I am going to do something different with this post.
It has always been about strategy and processes for the last two+ years.
Since the latest core update has been tremendous, I want to review how our projects, my website, and clients are doing.
We’ll review websites in different industries, including our businesses, affiliate websites, and client websites.
I will also tell you what I am planning for our future since I believe it’s time I leave the mickey mouse game to the juniors and step in the ring with the powerhouses of each industry.
Dates to consider
Google announced a core update on May 25th, 2022.
I believe they started the update before May and ended it in mid-June. I won’t get into conspiracy theories, as this is not what the post is about.
You can check the SERP volatility score on SEMrush to get a (somewhat) accurate reading of when and what was affected during the update.
A lot of people got hit (I got hit slightly). A few individuals on Twitter said they’re doing better, but not many.
I (like many others) believe this is an authority move where larger websites are taking up more and more real estate on SERPs versus the smaller kids on the block. It’s all anecdotal, and I don’t have proof, but it feels like this is the move Google is taking for its future.
Where I see movement
I work in several industries and can access quite a bit of data.
Our data lets me see what industries Google is shaking up on their index.
For the time being, I have access to industries such as:
- Big pharma
- Home improvement
Some of these industries break off into multiple niches.
Keep in mind that most are actual businesses. Some are affiliate websites, and a couple are content websites for display advertising.
Our team has access to a perfect number of web assets to judge how an algorithm update behaves.
None of what I am going to mention in this post is scientific. I am simply sharing data and how we’re doing after one of the most significant Google algorithm updates.
Let’s talk stats & data
We own several web assets in the construction niche. These are real businesses dealing with real people.
We also own web assets in health, hospitality, and homecare.
The examples below are a mix of our top-grossing web assets.
It looks like not a lot happened with this website when we compare our data to the previous year other than steady growth.
Here’s another web asset that’s a real business. Again, nothing much to report other than steady growth.
We’ve updated the design on this website, so some data points have changed, but I don’t think it’s negative.
This website is interesting because it blew up during the pandemic but has come back to reality in 2022.
I don’t see a positive or negative correlation to the algorithm update.
Surprisingly, it’s our most profitable web asset.
Here’s a web asset in the hospitality niche.
This website did very well after the economy opened up in 2021. It has, since then, come back to reality in 2022.
I don’t see a positive or negative effect from the algorithm update.
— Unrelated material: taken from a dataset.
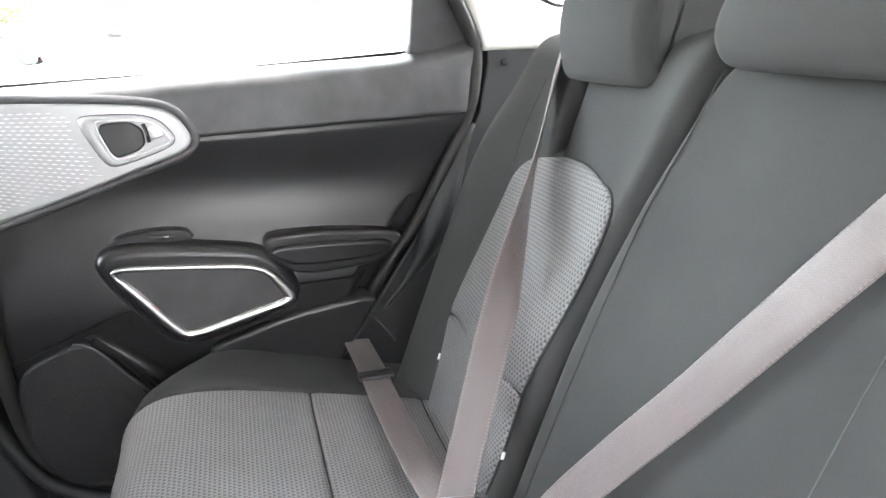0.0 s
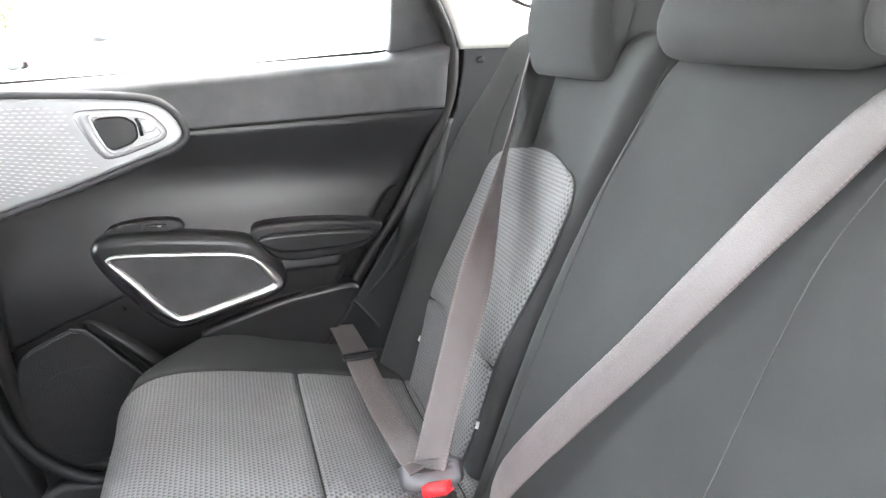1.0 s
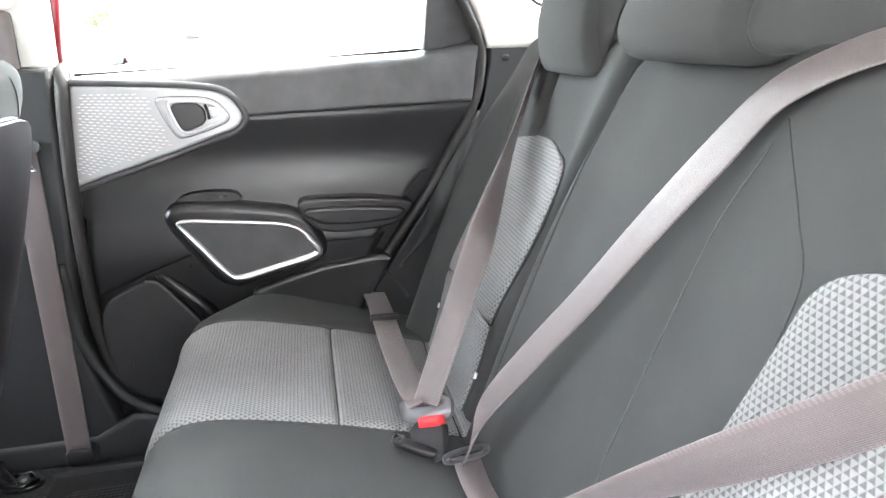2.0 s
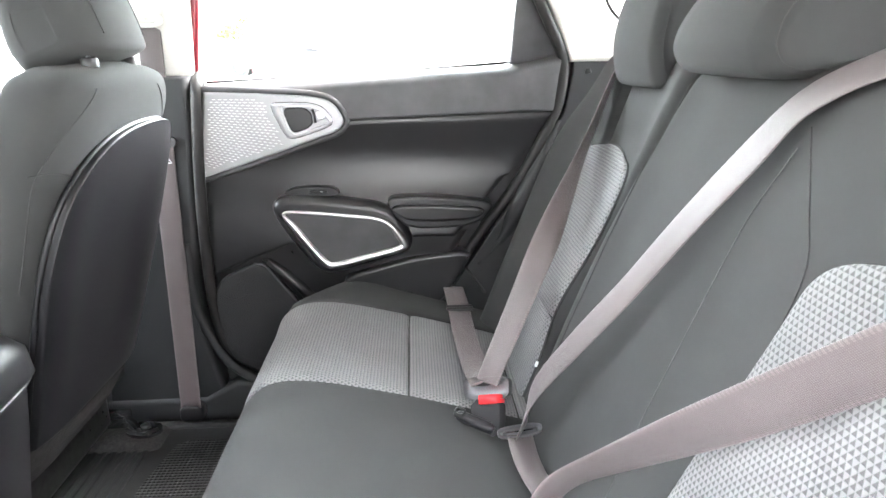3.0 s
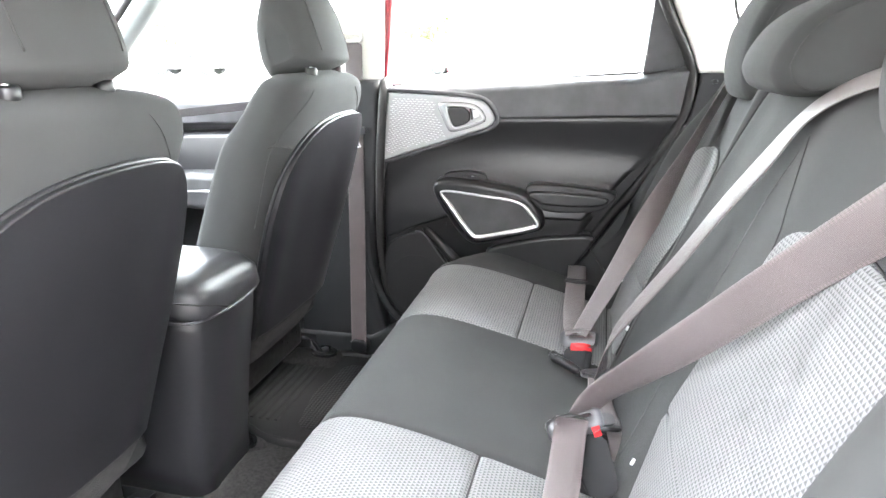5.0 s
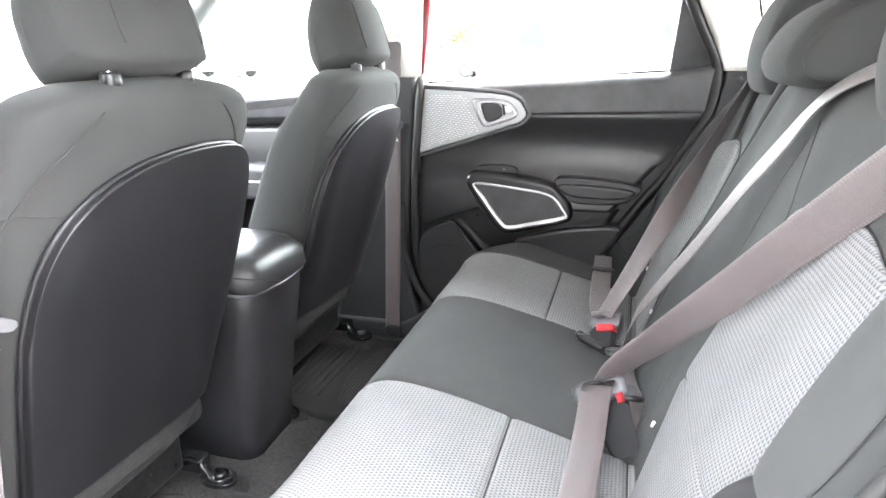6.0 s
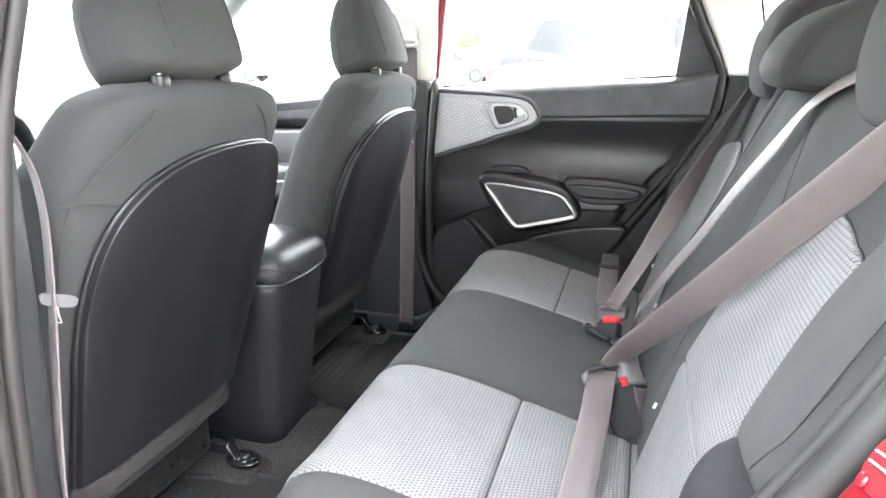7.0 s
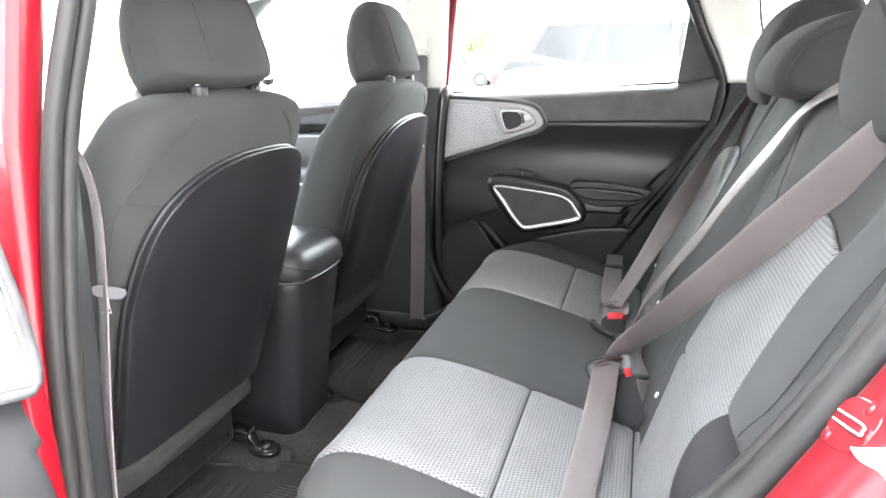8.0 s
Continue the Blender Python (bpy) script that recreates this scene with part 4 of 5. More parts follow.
def bench():
    root = thing("rear_bench_cushion", "rear bench cushion in charcoal cloth with two grey patterned seats", "car seat")
    s0, s1 = 0.0, CLEN[-1]

    def base(a, b):
        y = BY - HALF + 2 * HALF * a
        p = bench_top(y, s1 * b, -0.006)
        d = abs(y - BY) / HALF
        if a in (0.0, 1.0):
            return (p[0], y, p[2] - 0.03)
        return p

    part("base", sheet(base, 120, 70), M_DARK, root)

    def panel(name, y0, y1, sa, sb, material, lift, ea, eb, label="", n=28, skew=0.0):
        def fn(a, b):
            a, b = ease(a), ease(b)
            s = sa + (sb - sa) * b
            y = y0 + (y1 - y0) * a
            return bench_top(y, s, -0.010 if a in (0.0, 1.0) or b in (0.0, 1.0) else lift * puff(a, b, ea, eb) - 0.003)
        if material is M_INSERT:
            rim = [(k / 30, 0) for k in range(31)] + [(1, k / 30) for k in range(1, 31)] + [(1 - k / 30, 1) for k in range(1, 31)] + [(0, 1 - k / 30) for k in range(1, 30)]
            part("insert_seam", tube([Vector(bench_top(y0 + (y1 - y0) * a, sa + (sb - sa) * b, 0.0)) for a, b in rim], 0.0020, 5, closed=True), M_SEAM, root, "sewn seam round the cloth panel")
        return part(name, sheet(fn, n, n, lambda a, b: (y0 + (y1 - y0) * ease(a), sa + (sb - sa) * ease(b))), material, root, label)

    sm, sbk = cushion_s(0.0), cushion_s(0.185)
    sf = cushion_s(-0.262) - 0.10
    for y0, y1 in ((0.245, 0.575), (-0.497, -0.165)):
        panel("seat_front_insert", y0, y1, sf, sm, M_INSERT, 0.010, 0.05, 0.05, "grey patterned cloth insert", 40)
        panel("seat_rear_insert", y0, y1, sm, sbk, M_INSERT, 0.010, 0.05, 0.08, "grey patterned cloth insert", 40)
        panel("seat_back_edge", y0, y1, sbk, s1, M_INSERT, 0.010, 0.05, 0.10, "grey patterned cloth insert", 24)
    panel("centre_panel", -0.165, 0.245, 0.06, s1, M_DARK, 0.008, 0.03, 0.02, n=40)
    panel("side_panel", 0.575, BY + HALF - 0.004, 0.06, s1, M_DARK, 0.008, 0.06, 0.03, n=30)
    panel("side_panel", BY - HALF + 0.004, -0.497, 0.06, s1, M_DARK, 0.008, 0.06, 0.03, n=30)
    # cross seam of the middle seat near its front
    for y0, y1 in ((-0.16, 0.24),):
        part("seam", tube([Vector(bench_top(y0 + (y1 - y0) * k / 14, cushion_s(-0.205), 0.0025)) for k in range(15)], 0.0012, 5), M_SEAM, root, "sewn seam")
    return root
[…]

The last example is an affiliate website, and it did get hit. Not by much, but it’s significant.
This website lost about 20% of its traffic. It’s still up and down, and I don’t think I’ll know the complete picture until July and August.
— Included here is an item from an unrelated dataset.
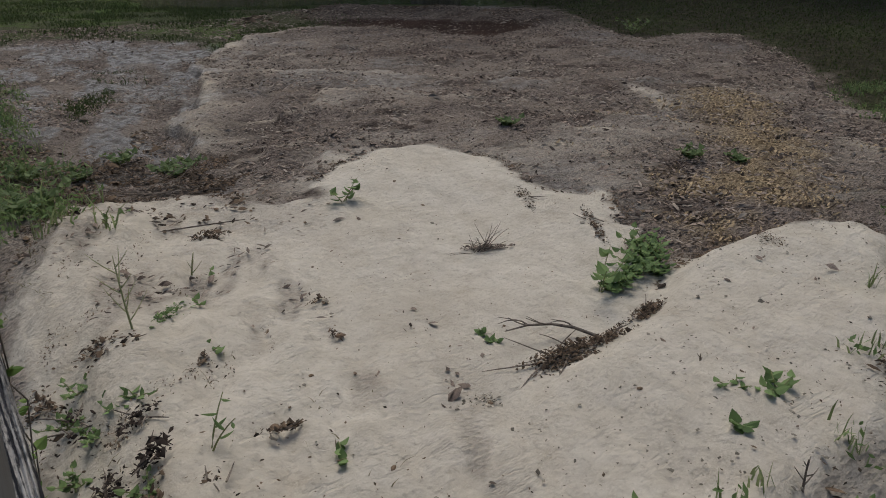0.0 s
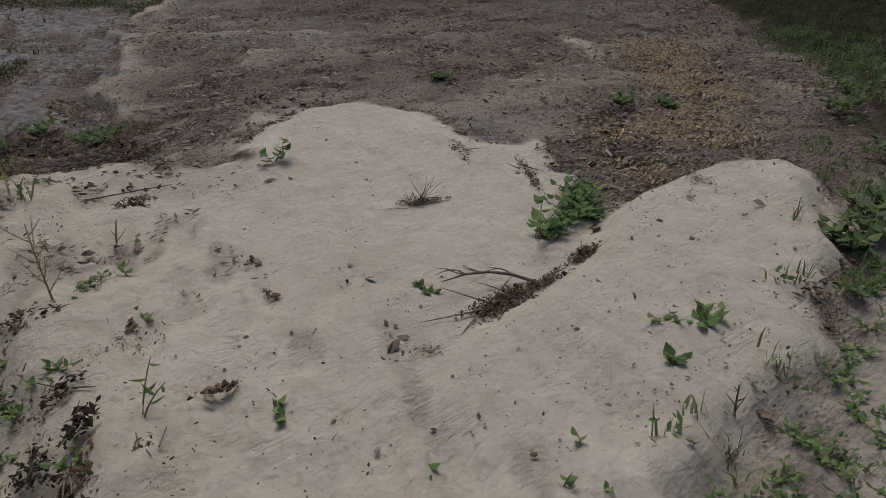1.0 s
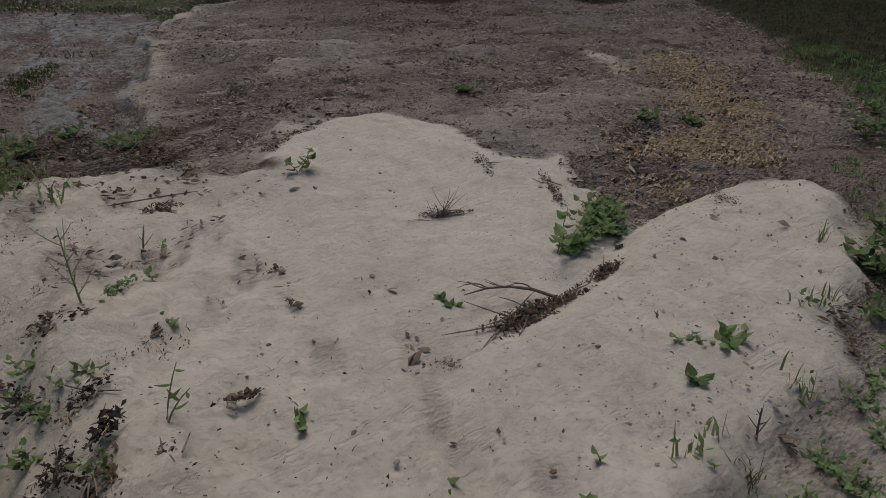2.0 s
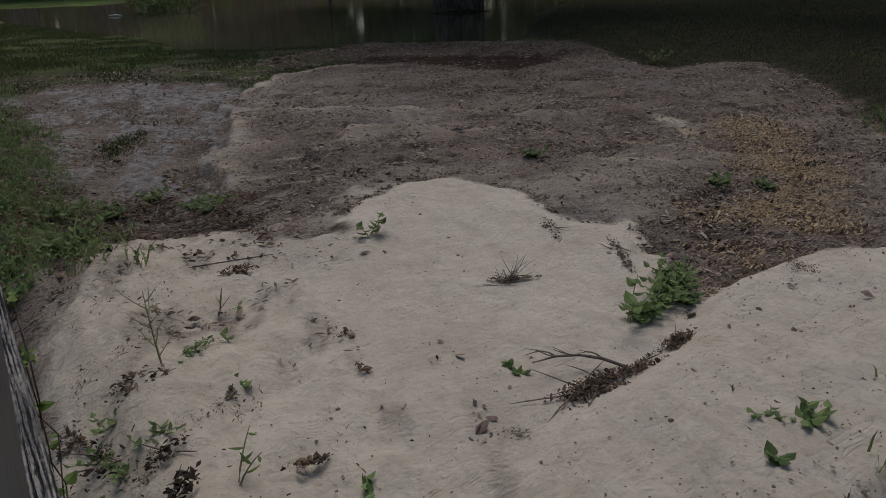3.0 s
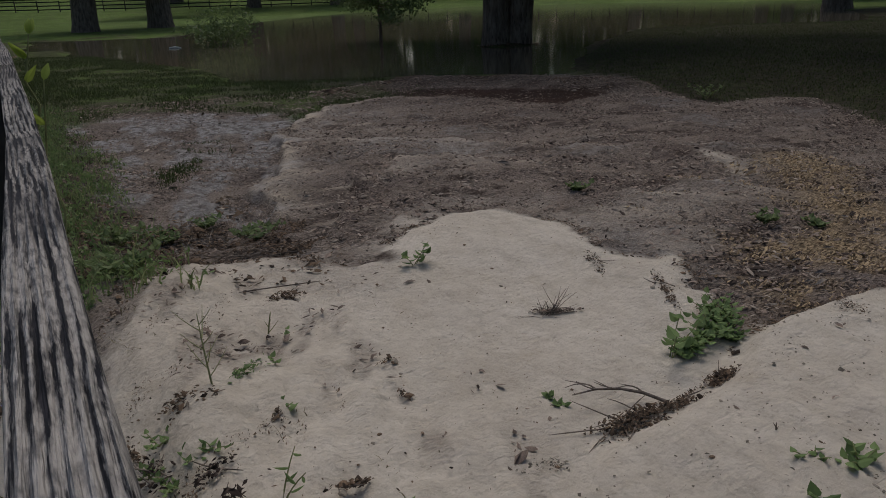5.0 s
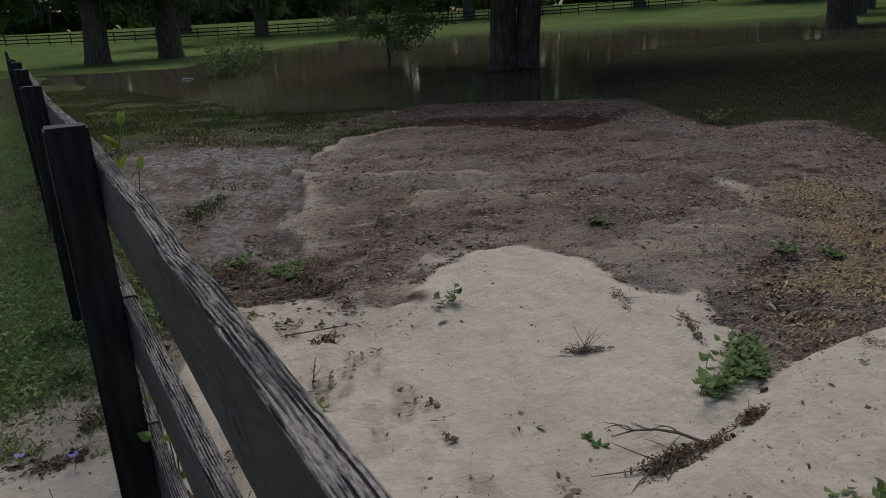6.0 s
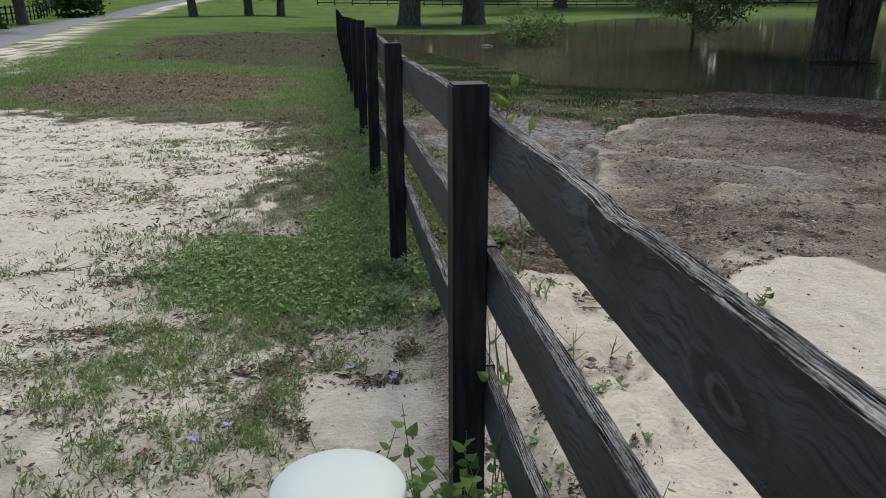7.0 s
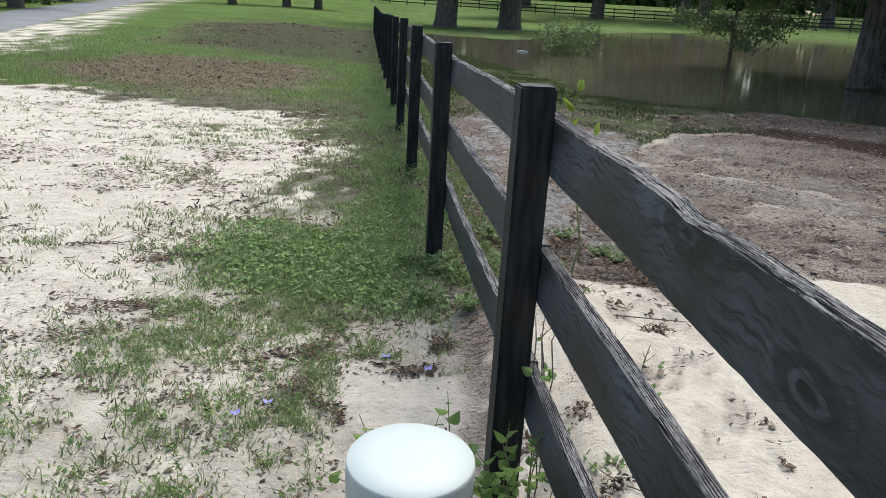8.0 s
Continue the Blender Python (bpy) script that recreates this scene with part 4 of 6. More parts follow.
def build_bush(at, seed, radius, height, label, size=0.07, count=900, material=None):
    rs = np.random.RandomState(seed)
    gz = float(ground_z(*at))
    bush = thing("bush", (*at, gz), label, "bush")
    for _ in range(9):
        stems = Soup()
        a, ln = rs.uniform(0, 2 * math.pi), rs.uniform(0.5, 0.95)
        stems.tube([(0, 0, -0.05), (math.cos(a) * radius * 0.4 * ln, math.sin(a) * radius * 0.4 * ln, height * 0.5 * ln), (math.cos(a) * radius * ln, math.sin(a) * radius * ln, height * ln)], [0.012, 0.008, 0.003], 5)
        stems.object("stem", M_TWIG, bush)
    clumps = rs.normal(0, 1, (max(12, count // 30), 3)) * (radius * 0.5, radius * 0.5, height * 0.25) + (0, 0, height * 0.55)
    at_l = (clumps[:, None] + rs.normal(0, 1, (len(clumps), 30, 3)) * min(radius, height) * 0.2).reshape(-1, 3)
    at_l[:, 2] = np.abs(at_l[:, 2])
    soup_arrays("leaves", leaf_quads(at_l, size, rs), [(0, 1, 2, 3)], material or M_LEAF_DULL, bush)
    return bush


build_bush((7.8, 30.7), 1, 1.3, 1.1, "leafy bush standing in the flood water", 0.09, 900)
build_bush((9.2, 32.2), 2, 0.9, 1.5, "thin upright bush at the water's edge", 0.08, 500)
build_bush((-26.5, 86), 3, 2.2, 3.0, "dark spiky shrub beside the lane", 0.4, 900, M_OAKLEAF)
build_bush((-24, 53), 4, 3.2, 1.3, "low clipped hedge by the lane", 0.2, 900, M_OAKLEAF)


# ---- far fences, woods and roadside things ----
def rail_fence(name, start, end, label, height=1.35, bay=2.6, rails=(1.2, 0.75, 0.3), size=0.11):
    run = Vector((end[0] - start[0], end[1] - start[1], 0))
    n = int(run.length / bay)
    way, turn = run.normalized(), math.degrees(math.atan2(run.y, run.x))
    top = thing(name, (start[0], start[1], 0), label, "fence")
    post = bmesh.new()
    bmesh.ops.create_cube(post, size=1)
    bmesh.ops.scale(post, vec=(size, size, height + 0.6), verts=post.verts[:])
    bmesh.ops.bevel(post, geom=post.edges[:], offset=0.008, segments=1, affect="EDGES")
    post_me = bpy.data.meshes.new("post")
    post.to_mesh(post_me)
    post.free()
    post_me.materials.append(M_FARWOOD)
    rail = bmesh.new()
    bmesh.ops.create_cube(rail, size=1)
    bmesh.ops.scale(rail, vec=(bay, 0.04, 0.13), verts=rail.verts[:])
    bmesh.ops.bevel(rail, geom=rail.edges[:], offset=0.005, segments=1, affect="EDGES")
    rail_me = bpy.data.meshes.new("board")
    rail.to_mesh(rail_me)
    rail.free()
    rail_me.materials.append(M_FARWOOD)
    for k in range(n + 1):
        p = way * bay * k
        gz = float(ground_z(start[0] + p.x, start[1] + p.y))
        ob = new("post", post_me)
        ob.parent = top
        ob.matrix_local = pose(p.x, p.y, gz + (height - 0.6) / 2, 0, 0, turn)
        if k < n:
            q = way * bay * (k + 0.5)
            g2 = float(ground_z(start[0] + q.x, start[1] + q.y))
            for h in rails:
                ob = new("board", rail_me)
                ob.parent = top
                ob.matrix_local = pose(q.x, q.y, g2 + h, 0, 0, turn) @ Matrix.Translation((0, 0.07, 0))
    return top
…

I am changing my game for this web asset by improving content, removing flawed pages/content, and getting better links.
I’ll stay the course for now. The only difference will be better content and authors.
So what happened
Every single website with a real business did okay, and I saw no changes in traffic or leads.
Our websites with affiliate content and display ads did get hit. All of them!
Luckily, the update didn’t crush my traffic or rankings. It was a nudge to improve our process.
To be honest with you, I was going to improve content strategy and hire better authors anyway.
This update just pushed my timeline to improve quality.
Where our company is headed
Before the May 25 update, our team had a serious sit-down to discuss content quality.
Our conversation included media, photography, written content, and landing pages.
So what are we planning on doing differently?
- We’ll find experts in each niche we work on and have them speak on our behalf. These are doctors, nurses, pharmacists, engineers, instructors, or professors. In some cases, they’re employees, and in other cases, they’re subcontractors.
- Each content piece will go through a process. The media team will story-board it with the copywriter, the engineer will help guide our approach and verify facts, the designer(s) will put visuals that will make more sense than photos, an editor finalizes content, and the developer will publish the content. The project manager ensures everything runs smoothly.
What we will no longer do:
- Hire general writers who regurgitate content from around the web.
- Having the project manager edit content.
- Publish content without our media. We don’t want to be “basic” any longer and have been doing very well with video, so we’ll continue doing what works.
I am not sure what to say.
It’s the same old game we’ve always been playing. Google releases a core update, and everyone panics.
I’ve been doing this for 20+ years and have never been hit with a penalty. I was shamed into thinking I am not an SEO if I haven’t been hit.
I dominate every sector I work in. I’ve generated more than $200 million for our companies (and clients) in the last 10+ years.
What do I think? I think content and affiliate websites got rocked this round.
Real businesses didn’t see much change; if they did, it’s negligible.
We’ll continue improving each day, week, month, and year—nothing to see here.